■ Task: All of the lines below are to be printed again exactly; images are excluded from the output.

■ Recorded information:
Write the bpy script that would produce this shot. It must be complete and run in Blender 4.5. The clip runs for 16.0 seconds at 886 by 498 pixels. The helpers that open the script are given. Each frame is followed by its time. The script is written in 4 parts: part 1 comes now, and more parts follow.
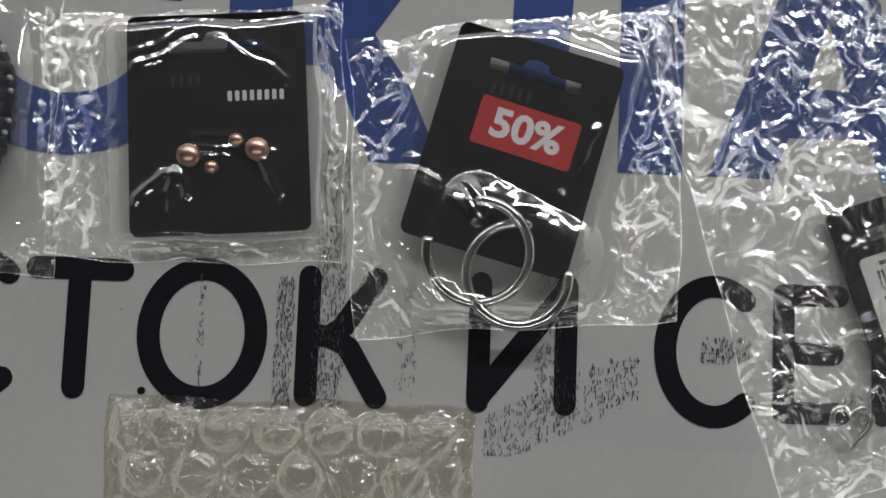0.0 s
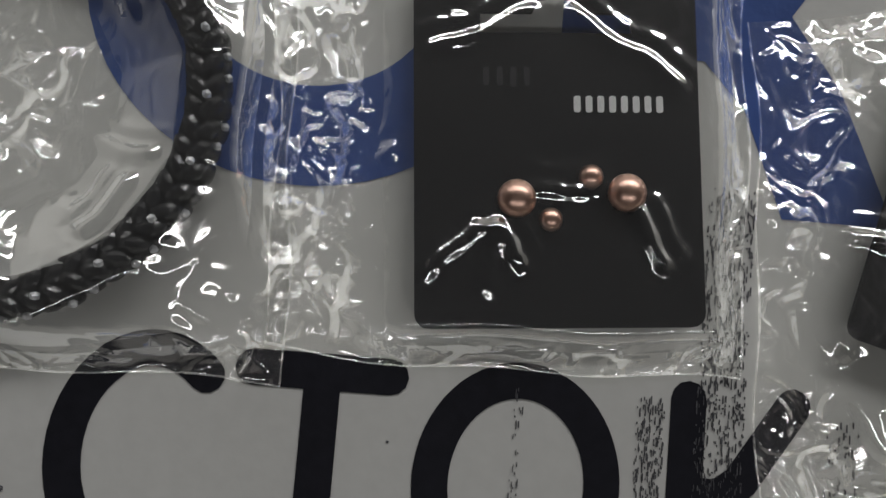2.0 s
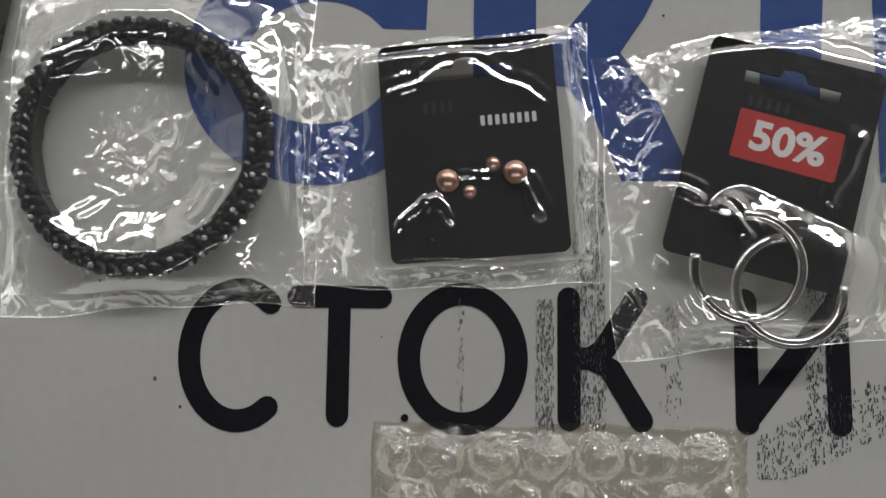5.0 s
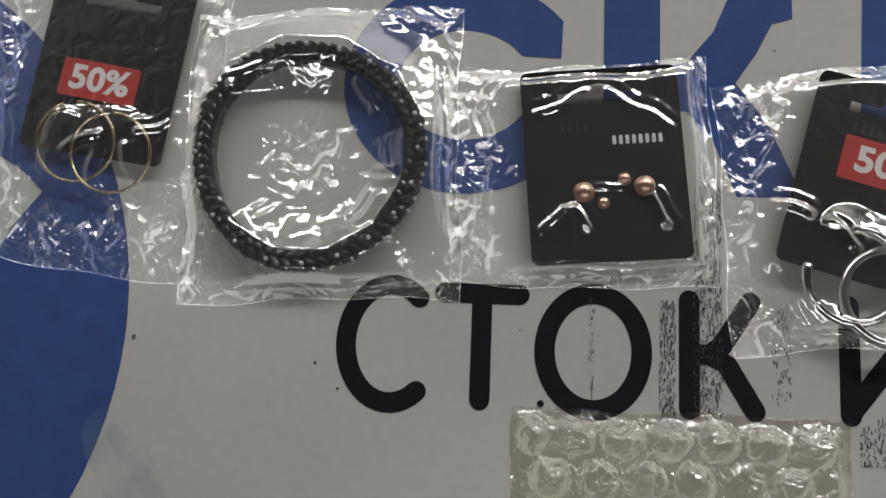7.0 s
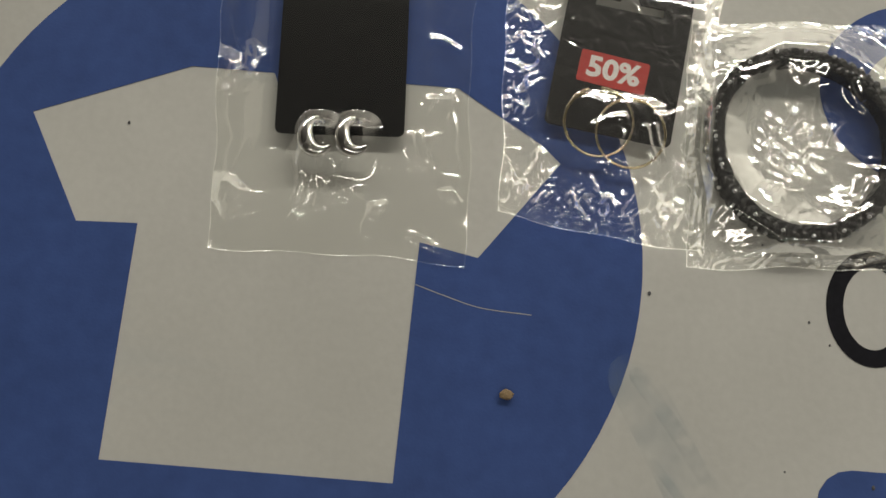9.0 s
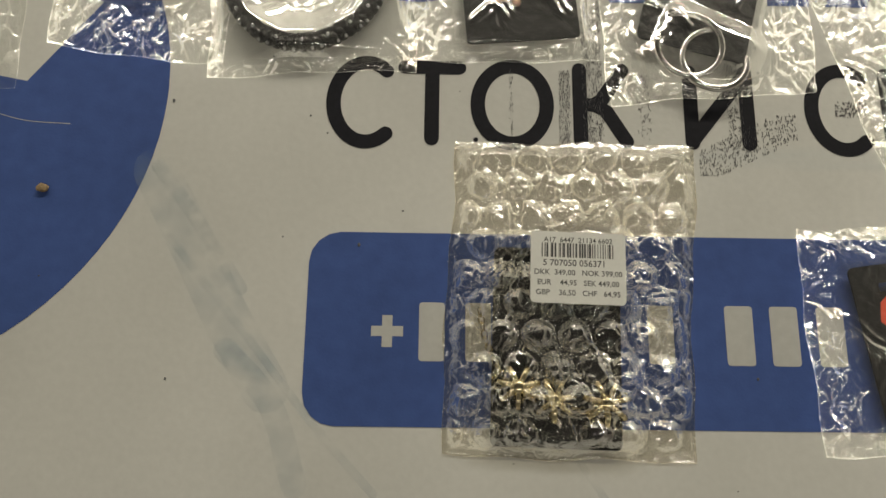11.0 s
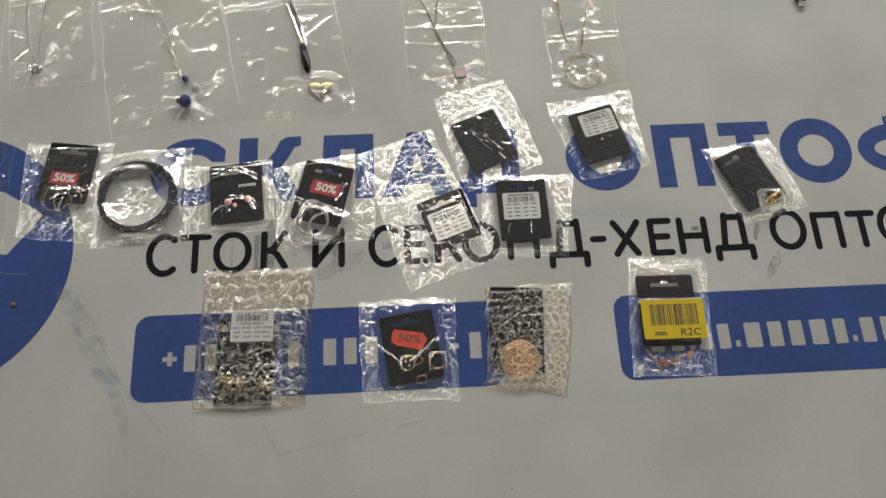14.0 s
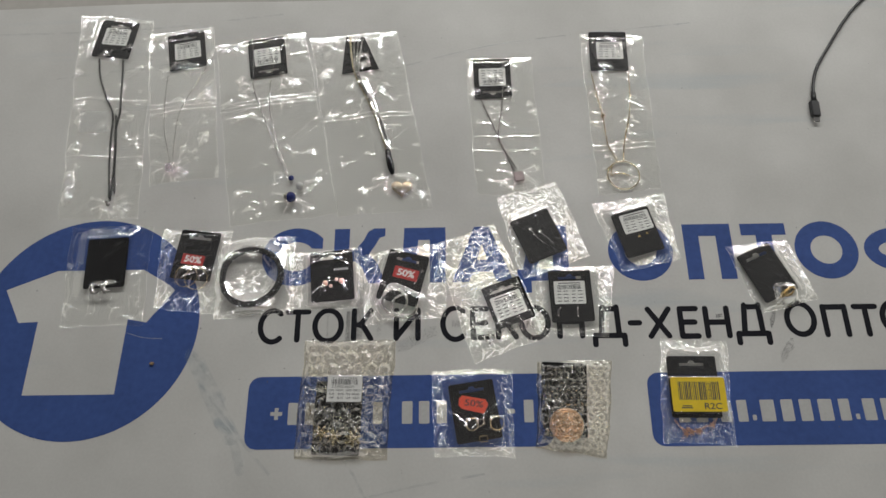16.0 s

■ Task solution:
Write the bpy script that would produce this shot. It must be complete and run in Blender 4.5. The clip runs for 16.0 seconds at 886 by 498 pixels. The helpers that open the script are given. Each frame is followed by its time. The script is written in 4 parts: part 1 comes now, and more parts follow.
0.0 s
2.0 s
5.0 s
7.0 s
9.0 s
11.0 s
14.0 s
16.0 s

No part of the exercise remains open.